→ Source material
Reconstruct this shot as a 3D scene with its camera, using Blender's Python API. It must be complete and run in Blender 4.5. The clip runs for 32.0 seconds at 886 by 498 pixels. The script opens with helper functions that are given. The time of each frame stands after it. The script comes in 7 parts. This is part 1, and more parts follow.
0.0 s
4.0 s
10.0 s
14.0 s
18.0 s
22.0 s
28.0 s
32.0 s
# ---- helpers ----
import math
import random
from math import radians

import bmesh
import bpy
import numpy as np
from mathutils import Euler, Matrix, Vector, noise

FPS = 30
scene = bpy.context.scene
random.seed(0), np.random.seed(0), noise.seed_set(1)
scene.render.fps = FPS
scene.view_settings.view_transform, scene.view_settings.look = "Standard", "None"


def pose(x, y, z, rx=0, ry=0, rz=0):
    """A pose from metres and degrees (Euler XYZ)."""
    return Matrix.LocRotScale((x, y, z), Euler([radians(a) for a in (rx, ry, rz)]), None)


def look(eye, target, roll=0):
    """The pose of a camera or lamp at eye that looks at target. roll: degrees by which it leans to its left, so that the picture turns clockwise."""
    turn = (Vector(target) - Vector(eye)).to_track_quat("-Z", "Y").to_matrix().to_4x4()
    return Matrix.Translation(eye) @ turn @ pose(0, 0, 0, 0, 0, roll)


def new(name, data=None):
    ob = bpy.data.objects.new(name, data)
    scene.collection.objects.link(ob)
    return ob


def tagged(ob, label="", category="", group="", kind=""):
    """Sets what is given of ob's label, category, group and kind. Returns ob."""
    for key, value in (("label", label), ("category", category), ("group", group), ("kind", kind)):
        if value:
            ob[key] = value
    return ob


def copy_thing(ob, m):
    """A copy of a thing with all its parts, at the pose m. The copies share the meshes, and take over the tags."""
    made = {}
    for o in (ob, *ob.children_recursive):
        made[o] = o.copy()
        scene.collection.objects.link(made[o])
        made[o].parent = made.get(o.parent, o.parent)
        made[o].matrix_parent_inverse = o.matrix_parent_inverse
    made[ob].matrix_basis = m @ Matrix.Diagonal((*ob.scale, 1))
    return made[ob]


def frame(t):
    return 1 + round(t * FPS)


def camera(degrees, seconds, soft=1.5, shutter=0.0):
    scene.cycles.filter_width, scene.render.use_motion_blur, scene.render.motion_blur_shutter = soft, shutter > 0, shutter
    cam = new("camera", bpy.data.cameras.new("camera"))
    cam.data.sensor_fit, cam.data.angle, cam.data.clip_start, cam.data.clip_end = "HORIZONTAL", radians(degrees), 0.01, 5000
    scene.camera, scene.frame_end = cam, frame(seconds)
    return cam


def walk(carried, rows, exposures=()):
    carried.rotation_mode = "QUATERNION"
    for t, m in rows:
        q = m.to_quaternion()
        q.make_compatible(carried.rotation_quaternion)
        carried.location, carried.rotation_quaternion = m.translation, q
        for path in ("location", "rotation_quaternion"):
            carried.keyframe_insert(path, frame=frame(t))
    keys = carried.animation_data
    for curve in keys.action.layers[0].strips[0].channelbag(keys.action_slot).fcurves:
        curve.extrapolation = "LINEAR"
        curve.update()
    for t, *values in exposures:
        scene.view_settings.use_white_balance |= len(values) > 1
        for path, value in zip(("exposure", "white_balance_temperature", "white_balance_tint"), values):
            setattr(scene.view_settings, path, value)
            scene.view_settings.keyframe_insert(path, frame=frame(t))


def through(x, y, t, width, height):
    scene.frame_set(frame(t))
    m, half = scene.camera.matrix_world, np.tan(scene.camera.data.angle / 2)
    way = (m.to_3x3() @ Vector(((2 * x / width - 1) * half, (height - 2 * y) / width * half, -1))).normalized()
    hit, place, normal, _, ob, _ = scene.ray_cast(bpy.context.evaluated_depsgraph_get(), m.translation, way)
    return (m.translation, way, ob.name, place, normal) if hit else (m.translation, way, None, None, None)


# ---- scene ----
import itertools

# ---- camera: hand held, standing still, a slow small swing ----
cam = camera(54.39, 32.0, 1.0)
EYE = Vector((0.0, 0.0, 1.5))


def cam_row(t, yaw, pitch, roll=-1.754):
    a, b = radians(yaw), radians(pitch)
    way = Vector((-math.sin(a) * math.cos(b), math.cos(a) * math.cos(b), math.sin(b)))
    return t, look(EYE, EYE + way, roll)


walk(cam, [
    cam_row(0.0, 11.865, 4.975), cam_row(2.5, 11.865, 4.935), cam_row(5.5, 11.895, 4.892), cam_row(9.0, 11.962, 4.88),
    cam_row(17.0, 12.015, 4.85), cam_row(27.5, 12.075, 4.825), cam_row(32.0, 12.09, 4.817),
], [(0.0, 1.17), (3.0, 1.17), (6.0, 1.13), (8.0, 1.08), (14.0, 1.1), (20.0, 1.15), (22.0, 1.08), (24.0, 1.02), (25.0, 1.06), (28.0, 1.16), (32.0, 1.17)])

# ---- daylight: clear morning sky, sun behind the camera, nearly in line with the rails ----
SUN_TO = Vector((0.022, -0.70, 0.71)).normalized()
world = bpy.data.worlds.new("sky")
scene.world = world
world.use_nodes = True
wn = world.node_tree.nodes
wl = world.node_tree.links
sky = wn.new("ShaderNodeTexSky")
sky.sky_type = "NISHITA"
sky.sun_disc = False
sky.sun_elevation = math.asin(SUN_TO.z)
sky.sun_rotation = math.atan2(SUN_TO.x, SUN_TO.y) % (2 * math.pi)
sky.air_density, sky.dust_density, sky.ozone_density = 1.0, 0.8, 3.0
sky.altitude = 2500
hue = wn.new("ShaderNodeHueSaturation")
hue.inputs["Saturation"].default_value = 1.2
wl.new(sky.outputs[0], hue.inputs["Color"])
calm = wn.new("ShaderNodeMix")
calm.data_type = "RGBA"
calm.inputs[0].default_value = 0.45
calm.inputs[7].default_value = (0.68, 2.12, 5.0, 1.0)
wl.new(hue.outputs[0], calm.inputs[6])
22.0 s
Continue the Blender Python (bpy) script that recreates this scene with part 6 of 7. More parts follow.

→ To be done
Copy all of the material word for word.

→ Answer to this problem
Reconstruct this shot as a 3D scene with its camera, using Blender's Python API. It must be complete and run in Blender 4.5. The clip runs for 32.0 seconds at 886 by 498 pixels. The script opens with helper functions that are given. The time of each frame stands after it. The script comes in 7 parts. This is part 1, and more parts follow.
0.0 s
4.0 s
10.0 s
14.0 s
18.0 s
22.0 s
28.0 s
32.0 s
# ---- helpers ----
import math
import random
from math import radians

import bmesh
import bpy
import numpy as np
from mathutils import Euler, Matrix, Vector, noise

FPS = 30
scene = bpy.context.scene
random.seed(0), np.random.seed(0), noise.seed_set(1)
scene.render.fps = FPS
scene.view_settings.view_transform, scene.view_settings.look = "Standard", "None"


def pose(x, y, z, rx=0, ry=0, rz=0):
    """A pose from metres and degrees (Euler XYZ)."""
    return Matrix.LocRotScale((x, y, z), Euler([radians(a) for a in (rx, ry, rz)]), None)


def look(eye, target, roll=0):
    """The pose of a camera or lamp at eye that looks at target. roll: degrees by which it leans to its left, so that the picture turns clockwise."""
    turn = (Vector(target) - Vector(eye)).to_track_quat("-Z", "Y").to_matrix().to_4x4()
    return Matrix.Translation(eye) @ turn @ pose(0, 0, 0, 0, 0, roll)


def new(name, data=None):
    ob = bpy.data.objects.new(name, data)
    scene.collection.objects.link(ob)
    return ob


def tagged(ob, label="", category="", group="", kind=""):
    """Sets what is given of ob's label, category, group and kind. Returns ob."""
    for key, value in (("label", label), ("category", category), ("group", group), ("kind", kind)):
        if value:
            ob[key] = value
    return ob


def copy_thing(ob, m):
    """A copy of a thing with all its parts, at the pose m. The copies share the meshes, and take over the tags."""
    made = {}
    for o in (ob, *ob.children_recursive):
        made[o] = o.copy()
        scene.collection.objects.link(made[o])
        made[o].parent = made.get(o.parent, o.parent)
        made[o].matrix_parent_inverse = o.matrix_parent_inverse
    made[ob].matrix_basis = m @ Matrix.Diagonal((*ob.scale, 1))
    return made[ob]


def frame(t):
    return 1 + round(t * FPS)


def camera(degrees, seconds, soft=1.5, shutter=0.0):
    scene.cycles.filter_width, scene.render.use_motion_blur, scene.render.motion_blur_shutter = soft, shutter > 0, shutter
    cam = new("camera", bpy.data.cameras.new("camera"))
    cam.data.sensor_fit, cam.data.angle, cam.data.clip_start, cam.data.clip_end = "HORIZONTAL", radians(degrees), 0.01, 5000
    scene.camera, scene.frame_end = cam, frame(seconds)
    return cam


def walk(carried, rows, exposures=()):
    carried.rotation_mode = "QUATERNION"
    for t, m in rows:
        q = m.to_quaternion()
        q.make_compatible(carried.rotation_quaternion)
        carried.location, carried.rotation_quaternion = m.translation, q
        for path in ("location", "rotation_quaternion"):
            carried.keyframe_insert(path, frame=frame(t))
    keys = carried.animation_data
    for curve in keys.action.layers[0].strips[0].channelbag(keys.action_slot).fcurves:
        curve.extrapolation = "LINEAR"
        curve.update()
    for t, *values in exposures:
        scene.view_settings.use_white_balance |= len(values) > 1
        for path, value in zip(("exposure", "white_balance_temperature", "white_balance_tint"), values):
            setattr(scene.view_settings, path, value)
            scene.view_settings.keyframe_insert(path, frame=frame(t))


def through(x, y, t, width, height):
    scene.frame_set(frame(t))
    m, half = scene.camera.matrix_world, np.tan(scene.camera.data.angle / 2)
    way = (m.to_3x3() @ Vector(((2 * x / width - 1) * half, (height - 2 * y) / width * half, -1))).normalized()
    hit, place, normal, _, ob, _ = scene.ray_cast(bpy.context.evaluated_depsgraph_get(), m.translation, way)
    return (m.translation, way, ob.name, place, normal) if hit else (m.translation, way, None, None, None)


# ---- scene ----
import itertools

# ---- camera: hand held, standing still, a slow small swing ----
cam = camera(54.39, 32.0, 1.0)
EYE = Vector((0.0, 0.0, 1.5))


def cam_row(t, yaw, pitch, roll=-1.754):
    a, b = radians(yaw), radians(pitch)
    way = Vector((-math.sin(a) * math.cos(b), math.cos(a) * math.cos(b), math.sin(b)))
    return t, look(EYE, EYE + way, roll)


walk(cam, [
    cam_row(0.0, 11.865, 4.975), cam_row(2.5, 11.865, 4.935), cam_row(5.5, 11.895, 4.892), cam_row(9.0, 11.962, 4.88),
    cam_row(17.0, 12.015, 4.85), cam_row(27.5, 12.075, 4.825), cam_row(32.0, 12.09, 4.817),
], [(0.0, 1.17), (3.0, 1.17), (6.0, 1.13), (8.0, 1.08), (14.0, 1.1), (20.0, 1.15), (22.0, 1.08), (24.0, 1.02), (25.0, 1.06), (28.0, 1.16), (32.0, 1.17)])

# ---- daylight: clear morning sky, sun behind the camera, nearly in line with the rails ----
SUN_TO = Vector((0.022, -0.70, 0.71)).normalized()
world = bpy.data.worlds.new("sky")
scene.world = world
world.use_nodes = True
wn = world.node_tree.nodes
wl = world.node_tree.links
sky = wn.new("ShaderNodeTexSky")
sky.sky_type = "NISHITA"
sky.sun_disc = False
sky.sun_elevation = math.asin(SUN_TO.z)
sky.sun_rotation = math.atan2(SUN_TO.x, SUN_TO.y) % (2 * math.pi)
sky.air_density, sky.dust_density, sky.ozone_density = 1.0, 0.8, 3.0
sky.altitude = 2500
hue = wn.new("ShaderNodeHueSaturation")
hue.inputs["Saturation"].default_value = 1.2
wl.new(sky.outputs[0], hue.inputs["Color"])
calm = wn.new("ShaderNodeMix")
calm.data_type = "RGBA"
calm.inputs[0].default_value = 0.45
calm.inputs[7].default_value = (0.68, 2.12, 5.0, 1.0)
wl.new(hue.outputs[0], calm.inputs[6])
22.0 s
Continue the Blender Python (bpy) script that recreates this scene with part 6 of 7. More parts follow.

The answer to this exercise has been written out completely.